In China, public fascination with cross-dressing performances falls neatly into high-brow and low-brow.
What had seemed like a frivolity to me suddenly took on social gravitas when I was asked to provide comments for a reality television show to be aired later this year.
Creative Sky, on the movie channel of China Central Television, is in its fifth season, and each episode brings out a quartet of contestants who are required to conceive and make costumes and accoutrements in a certain style. Of the six episodes I took part in as a judge, two were about dressing men as women. The last time I thought seriously about this phenomenon was when the biopic Forever Enthralled, about the celebrated cross-dressing Peking Opera superstar Mei Lanfang, was released in 2008.
The most inspiring example of hiding one's gender in Chinese history, or at least in Chinese legend, is Mulan, known to every child in China before Disney made her known across the world. Mulan did it out of necessity. She volunteered to take the place of her ailing father for military service. After watching all the live-action film versions, I reached the conclusion that it must be fictional. There was no way a female could pass convincingly as a male for more than a week unless her contact with other soldiers were kept to a minimum, which would have been impossible.
Still, that was a beautiful story immersed in family values. Except the scene when Mulan reappeared as a woman, which is lovingly described in the original poem, there is nothing sexual or titillating about her gender-disguising feat.
Other than Mulan, there are not many tales in China that feature cross-dressing in the style of serious drama. Many male stars, such as Andy Lau and Tony Leung, have appeared in brief scenes in the guise of the fair sex. But invariably it is for comic effect. Comedy, it seems, is the panacea against possible moral grandstanding and denunciation.
It is obvious that in China cross-dressing, especially men dressed as women, is still frowned upon. One can imagine how fortuitous it was for Xiao Shenyang to play a sissy waiter in a skirt in the all-important Chinese New Year's Eve Gala and break out into stardom. For one thing, he called it "a Scottish kilt". That persona was so engraved in public consciousness that many forgot it was not inventive at all, but was a staple with the Northeastern folk entertainment known as "two-person twirling".

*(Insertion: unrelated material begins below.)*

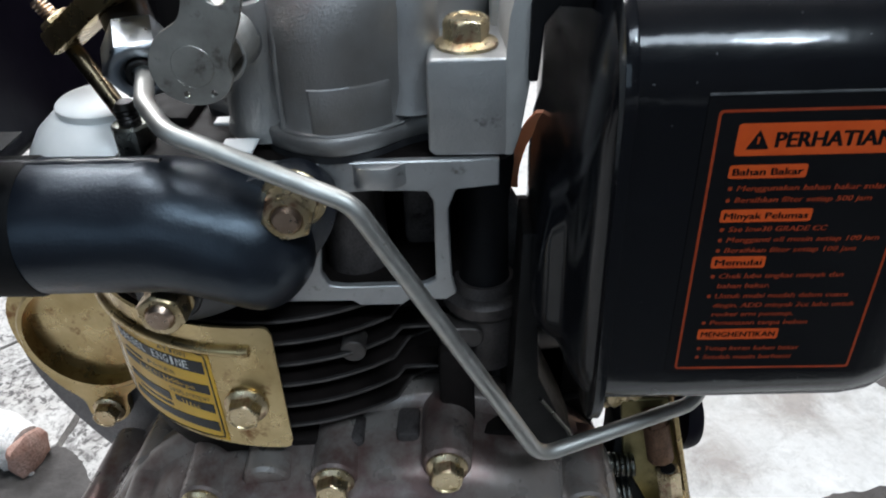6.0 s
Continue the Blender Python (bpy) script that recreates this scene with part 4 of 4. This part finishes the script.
elbow = part("intake_elbow", loft(bmesh.new(), rings), HAMMERED, engine, "black painted pressed steel elbow, dented", 60)
part("outlet", cyl(bmesh.new(), (-28, 312, 402), (-29, 321, 398), 23, 24, 36), SATIN, elbow)
lip = [(-104 + 2 * k, 315.5 + 0.15 * math.sin(k * 1.3), 430.4 + 0.15 * math.sin(k * 0.7) - max(0, k - 26) * 0.3) for k in range(29)]
part("weld_seam", tube(bmesh.new(), lip, 2.3, 10), SATIN, elbow)
EAR = smooth_loop([(7, 419), (-4, 427.6), (-21, 423), (-50, 412), (-66, 392), (-70, 374), (-58, 365), (-40, 368), (-10, 384), (6, 404)], 5)
part("flange", bevel(prism(bmesh.new(), "y", 314.5, 322.6, EAR), 1.2), SATIN, elbow)
for x, z, turn in ((-5.3, 416.6, 12), (-56.4, 377.5, 40)):
    bm = loft(bmesh.new(), [hex_ring(*q) for q in ((7.4, 0, 0), (7.9, 0.8, 0.9), (7.9, 7.6, 1), (7.9, 8.4, 0.7), (7.4, 9.2, 0.1), (5.6, 9.3, 0), (4.8, 8.2, 0))])
    bm.transform(Matrix.Translation((x, 309.6, z)) @ pose(0, 0, 0, 90, 0, 0) @ pose(0, 0, 0, 0, 0, turn))
    part("flange_nut", bm, GOLD, elbow, "yellow zinc nut", 30)
    low = z < 400
    part("washer", ring_solid(bmesh.new(), (x, 314.9, z), (x, 312.6, z), 11.0, 4, 36, 0.7), SATIN if low else GOLD, elbow, "black painted washer" if low else "")
    part("spring_washer", ring_solid(bmesh.new(), (x, 312.4, z), (x, 309.8, z), 9.0, 4, 36, 0.7), GOLD, elbow)
    bm = bmesh.new()
    lathe(bm, (x, 305, z), (x, 304, z), [(4.9, 0)] + [(4.9 - 0.35 * (k % 2), 0.45 * k) for k in range(1, 14)] + [(4.0, 6.8)], 20)
    part("stud_end", bm, STUD, elbow)
part("hose_collar", lathe(bmesh.new(), (-126, 314, 408), (-100, 314, 408), [(21, 0), (24.3, 1), (24.6, 31), (23.8, 33.5)], 36), RUBBER, elbow)
bm = bmesh.new()
prism(bm, "x", -132, -88, [(289, 424), (290.5, 434), (294.5, 441), (300, 443.6), (313, 444.4), (313, 442), (300.6, 441.2), (296.4, 439), (293, 433), (291.6, 424)])
for v in bm.verts:
    if v.co.x > -100:
        v.co.x -= (444.4 - v.co.z) * 1.05
part("strap", bevel(bm, 0.8), RUBBER, elbow, "black bent strap")
bm = wobble(lathe(bmesh.new(), (0, 0, 0), (0, -1, 0), [(4.2, 0), (3.8, 0.3), (2, 0.5)], 20), 1.2, 0.3)
bm.transform(Matrix.Translation((-117, 291.6, 427.5)) @ Matrix.Diagonal((0.8, 1, 1.7, 1)))
part("paint_chip", bm, CAST, elbow, "patch of bare metal where paint is chipped")

# black air box beside the engine: a deep lid in front of a shallower body
def ring_box(y, d, x0, x1, z0, z1, r=16):
    return [(u, y, v) for u, v in rr(x0 + d, x1 - d, z0 + d, z1 - d, r, 7)]


airbox = part("air_cleaner", loft(bmesh.new(), [ring_box(y, d, -262, -124, 404, 506) for y, d in ((258, 3), (264, 0.5), (300, 0), (470, 1), (492, 3), (506, 8), (512, 16))]), PLASTIC, engine, "black moulded air cleaner box", 60)
part("lid", loft(bmesh.new(), [ring_box(y, d, -266, -126, 353, 508, 13) for y, d in ((240, 22), (240.4, 10), (242, 4), (246, 1), (251, 0), (262, 0), (264, 2))]), PLASTIC, airbox, "", 60)
part("latch", bevel(box(bmesh.new(), -130, -121.5, 240, 254, 360, 370), 2), PLASTIC, airbox)
part("inlet", cyl(bmesh.new(), (-132, 314, 408), (-108, 314, 408), 24, 23.6, 36, 1.5), PLASTIC, airbox)

# injector side: silver dome, union nut, pipe, yoke
bm = bmesh.new()
lathe(bm, (-95, 380, 386), (-94, 379, 428), [(36, 0), (35.5, 14), (33, 24), (28, 32), (21.5, 37.6), (18, 39), (18.4, 40), (18.4, 42), (17.4, 42.8)], 36)
part("silver_dome", bm, SILVER, engine, "silver painted dome with a flat top", 50)
part("hex_stand", loft(bmesh.new(), [[(-69 + p[0], 345.5 + p[1], 418 + p[2]) for p in hex_ring(*q)] for q in ((6.4, 0, 0), (6.9, 1, 0.8), (6.9, 12, 1), (6.9, 13.2, 0.7), (6.3, 14.2, 0), (4, 14.3, 0))]), ZINCDARK, engine, "dull dark zinc nut", 30)
bm = bmesh.new()
lathe(bm, (-69, 345.5, 432), (-69, 345.2, 440), [(4.2, 0)] + [(4.4 - 0.6 * (k % 2), 0.8 * k) for k in range(1, 10)] + [(3, 8.4)], 18)
part("stud_end", bm, DARKSTEEL, engine)
part("nut_base", bevel(box(bmesh.new(), -80, -44, 338, 372, 407, 418.4), 2), SHADECAST, engine)
# added dark block; fills a gap that let the bright floor through
part("dark_gap_block", bevel(box(bmesh.new(), -76, -52, 357, 440, 402, 429), 3), SHADECAST, engine)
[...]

The public lapped it up as if they had never seen anything like it. For most of the population not familiar with the nation's theatrical scene, it was indeed eye-opening.
While Xiao Shenyang is a comedian, Li Yugang has established himself as a singer. What makes him unique is that he can sing in both male and female voices, and his appearance as a female is so radiantly gorgeous that it has become his calling card. Even though he is not trained in the rigorous routines of Peking Opera, he conjures up the glory of Mei Lanfang.
In fact, cross-dressing performances in today's China are tolerated mainly in the framework of traditional opera or as part of the revival of traditional culture. In the old days, men and women were not allowed to appear together on the stage, thus giving rise to all-male or all-female performing styles, as in Elizabethan England. With the founding of New China, males and females could, and indeed were encouraged to, perform together. For a while, gender-disguising practices seemed a thing of the past.
Now I'm sure Western readers will laugh that all these elaborate traditions are but a pretense for transvestism or homosexuality. But the truth is probably more complicated.